Fin février, l'alliance « Vivre Ensemble » a été ressuscitée. Les gangs ont publiquement promis de renverser le Premier ministre du pays et ont juré de résister à la force de sécurité dirigée par le Kenya une fois déployée, qualifiant les troupes « d'envahisseurs ».

 

Quelques jours plus tard, l'alliance a pris d'assaut deux prisons, libérant quelque 4 600 prisonniers, dont beaucoup ont rejoint leurs rangs. Le chaos a forcé le Premier ministre haïtien, qui était hors du pays, à démissionner.

 

Parmi les évadés se trouvait Dimitri Hérard, selon des responsables haïtiens, le chef de l'unité de sécurité qui protégeait le palais présidentiel de M. Moïse avant son assassinat. M. Hérard avait ordonné à ses forces de se retirer alors que des mercenaires prenaient d'assaut la résidence de M. Moïse. Il était en prison en attente de son procès pour des accusations liées à l'assassinat lorsqu'il a été libéré lors de l'évasion.

 

M. Hérard aide maintenant à organiser et à conseiller le gang de Izo et pourrait fournir des connexions à des organisations criminelles plus importantes dans la région, y compris des cartels de la drogue, selon un haut responsable du renseignement régional et les deux diplomates occidentaux.

 

M. Hérard n'a pas pu être joint pour commenter.

 

Les gangs haïtiens semblent utiliser des armes également utilisées par le Clan du Golfe, un cartel colombien qui opère le long de la côte caribéenne du pays et utilise les pays voisins pour faire passer de la cocaïne. Le président Gustavo Petro de Colombie a déclaré le mois dernier que des milliers d'armes militaires avaient été volées et vendues à des groupes armés, comme des cartels, et pourraient avoir été envoyées en Haïti.

 

Un autre puissant chef de gang, Vitel'homme Innocent, a également été lié par les autorités à l'assassinat de M. Moïse. Il a loué l'une des voitures utilisées dans le meurtre de M. Moïse, selon un rapport de la police haïtienne.

 

M. Hérard était également un suspect principal dans l'une des plus grandes affaires jamais menées par la Drug Enforcement Administration (DEA) en Haïti.
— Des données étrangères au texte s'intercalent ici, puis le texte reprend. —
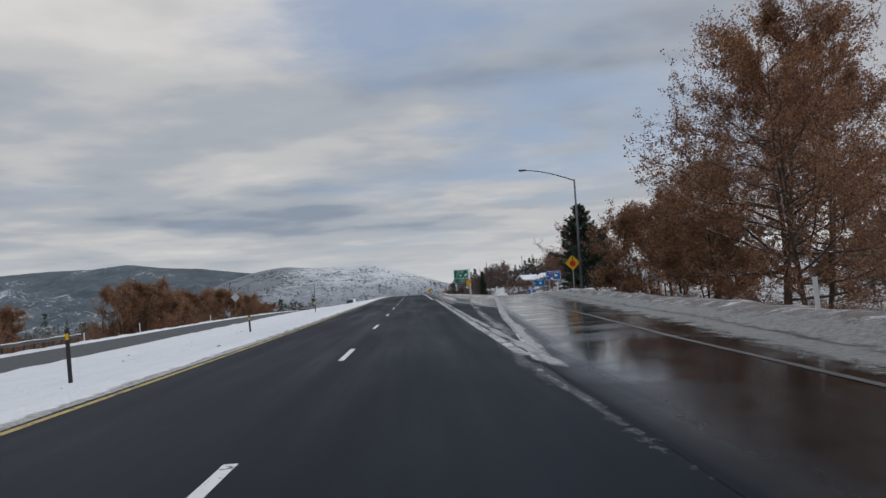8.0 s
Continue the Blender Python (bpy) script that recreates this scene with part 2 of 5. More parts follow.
ALUMINIUM = plain("sign_back_aluminium", (0.52, 0.53, 0.53), 0.45, 0.3, vary=0.12, scale=1.5)
DARK_STEEL = plain("dark_steel", (0.06, 0.06, 0.065), 0.5, 0.5)
OAK_LEAF = leaf_material("oak_leaf", ((0.15, (0.08, 0.031, 0.015)), (0.5, (0.29, 0.113, 0.039)), (0.8, (0.48, 0.205, 0.063)), (0.95, (0.62, 0.34, 0.11))))
THICKET_LEAF = leaf_material("thicket_leaf", ((0.1, (0.11, 0.05, 0.028)), (0.5, (0.25, 0.125, 0.065)), (0.9, (0.42, 0.25, 0.14))))
RUST_LEAF = leaf_material("rust_leaf", ((0.15, (0.085, 0.041, 0.025)), (0.5, (0.27, 0.125, 0.062)), (0.8, (0.45, 0.235, 0.12)), (0.95, (0.62, 0.40, 0.24))))
WILLOW_LEAF = leaf_material("willow_leaf", ((0.1, (0.16, 0.12, 0.06)), (0.5, (0.27, 0.21, 0.09)), (0.9, (0.38, 0.31, 0.14))))
DEAD_LEAF = leaf_material("fallen_leaf", ((0.1, (0.07, 0.03, 0.02)), (0.5, (0.14, 0.055, 0.03)), (0.9, (0.2, 0.09, 0.05))))
BARK = bark_material("bark", (0.024, 0.017, 0.012), (0.085, 0.063, 0.047), 0.2)
DARK_BARK = bark_material("dark_bark", (0.02, 0.016, 0.015), (0.055, 0.044, 0.04), 0.0)
SNOWY_BARK = bark_material("snowy_bark", (0.05, 0.038, 0.035), (0.13, 0.10, 0.093), 0.5)
PALE_BARK = bark_material("pale_bark", (0.05, 0.042, 0.034), (0.22, 0.195, 0.165), 0.1)
RED_BARK = bark_material("red_bark", (0.06, 0.03, 0.026), (0.14, 0.078, 0.066), 0.45)
NEEDLE = needle_material("needles", (0.015, 0.025, 0.016), (0.056, 0.078, 0.048), 0.14)
SNOWY_NEEDLE = needle_material("snowy_needles", (0.030, 0.042, 0.028), (0.10, 0.118, 0.076), 0.42)
DARK_NEEDLE = needle_material("dark_needles", (0.010, 0.018, 0.013), (0.034, 0.052, 0.034), 0.28)
# leaves coloured near black: the shade under the trees is in the colour
SHADE_LEAF = needle_material("shaded_undergrowth_leaf", (0.008, 0.008, 0.006), (0.032, 0.033, 0.022), 0.08)
# ---- shape of the land ----
ZK = [0.61, 0.12, -0.12, -0.04, 0.52, 1.49, 2.78, 4.02, 4.83, 5.03, 4.69, 3.86, 2.59, 0.9, -1.16, -3.59, -6.38]
XK = [-0.13, -0.0, 0.0, -0.04, -0.18, -0.2, -0.29, -0.46, -0.69, -1.0, -1.32, -1.63, -1.95, -2.26, -2.57, -2.89, -3.2]


def glide(knots, s):
    """Smooth curve through knots 60 m apart from s = -60 m on, straight past the ends."""
    v = np.array(knots)
    s = np.asarray(s, float)
    c = np.clip(s, -30, 839)
    i = np.clip(((c + 60) / 60).astype(int), 1, len(v) - 3)
    u = (c + 60 - 60 * i) / 60
    a, b, d, e = v[i - 1], v[i], v[i + 1], v[i + 2]
    return b + 0.5 * u * (d - a + u * (2 * a - 5 * b + 4 * d - e + u * (3 * (b - d) + e - a))) + np.where(s > 839, (s - 839) * -0.005, 0)


def road_z(s):
    return glide(ZK, s)


def road_x(s):
    return glide(XK, s)


def cant(s):
    return np.interp(s, [0, 180, 370], [0.026, 0.0104, 0.0111])


def wobble(u, s, size, seed=0.0):
    """Cheap smooth noise in -1..1 from a few sines, for arrays."""
    a, b = u / size, s / size
    return (np.sin(1.7 * a + 2.3 * b + seed) + np.sin(-2.9 * a + 1.1 * b + 1.3 + 2 * seed) + np.sin(0.7 * a - 3.7 * b + 4.1 + 3 * seed) + np.sin(4.3 * a + 3.1 * b + 0.7 * seed)) / 4


def lattice(i, j, seed):
    v = np.sin(i * 127.1 + j * 311.7 + seed * 74.7) * 43758.5453
    return v - np.floor(v)


def fractal(u, s, size, octaves=4, seed=0.0, gain=0.55):
    """Value noise in about -1..1, with finer octaves on top."""
    out, amp, total = 0 * u, 1.0, 0.0
    for o in range(octaves):
        a, b = u / size + 17.3 * o, s / size + 9.1 * o
        i, j = np.floor(a), np.floor(b)
        f, g = a - i, b - j
        f, g = f * f * (3 - 2 * f), g * g * (3 - 2 * g)
        n = (lattice(i, j, seed) * (1 - f) + lattice(i + 1, j, seed) * f) * (1 - g) + (lattice(i, j + 1, seed) * (1 - f) + lattice(i + 1, j + 1, seed) * f) * g
        out = out + amp * (2 * n - 1)
        total += amp
        amp, size = amp * gain, size * 0.5
    return out / total * 1.6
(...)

En 2015, le cargo MV Manzanares a accosté à Port-au-Prince avec plus de 1 000 kilogrammes de cocaïne et d'héroïne cachés parmi des sacs de sucre.

 

À l'époque, Michel Martelly était président d'Haïti et M. Hérard était un membre senior de sa force de sécurité présidentielle. M. Hérard a été vu par plusieurs témoins au port, ordonnant aux membres de la garde présidentielle de transporter les drogues hors du navire et dans des véhicules de police.

 

La plupart des drogues dans cette affaire ont disparu. Les témoins ont été intimidés par des responsables gouvernementaux haïtiens, y compris par Jimmy Chérizier, un officier de police, selon Keith McNichols, un ancien agent de la DEA qui a travaillé sur l'affaire.

 

M. Chérizier, également connu sous le nom de Barbecue, est maintenant l'un des chefs de gang les plus puissants d'Haïti et un élément clé de la coalition « Vivre Ensemble ».

 

« Les gangs sont de plus en plus liés au trafic de drogue », a déclaré M. O’Neill, de l'ONU. « Et étant donné que certains anciens officiers de police comme Hérard étaient impliqués dans le trafic de drogue lorsque Martelly est arrivé au pouvoir, il ne serait pas surprenant que les gangs essaient maintenant de courtiser ces anciens responsables de la sécurité. »

 

Plus récemment, des responsables au courant des négociations pour nommer un nouveau Premier ministre haïtien disent que M. Martelly a fait pression sur les dirigeants caribéens et ses alliés politiques pour essayer d'influencer la composition du gouvernement intérimaire.

 

Ses alliés au sein du conseil de transition ont discrètement proposé qu'une immunité soit accordée aux gangs, ont déclaré les responsables, possiblement dans le cadre d'une amnistie plus large pour les anciens responsables gouvernementaux qui pourraient être accusés de corruption.

 

« Je nie catégoriquement ces allégations infondées d'ingérence active avec le conseil de transition », a déclaré M. Martelly dans une déclaration au New York Times, qualifiant les accusations de politiquement motivées. « Je n'ai jamais eu de relation avec les gangs, ni fait référence à une amnistie pour qui que ce soit. »

 

Le gouvernement de M. Martelly, qui a servi de 2011 à 2016, a été accusé de corruption rampante, y compris de détournement d'aide d'environ 2 milliards de dollars provenant du Venezuela. En 2022, le Canada a imposé des sanctions contre lui et d'autres politiciens haïtiens pour avoir protégé et soutenu des gangs locaux, « y compris par le blanchiment d'argent et d'autres actes de corruption ».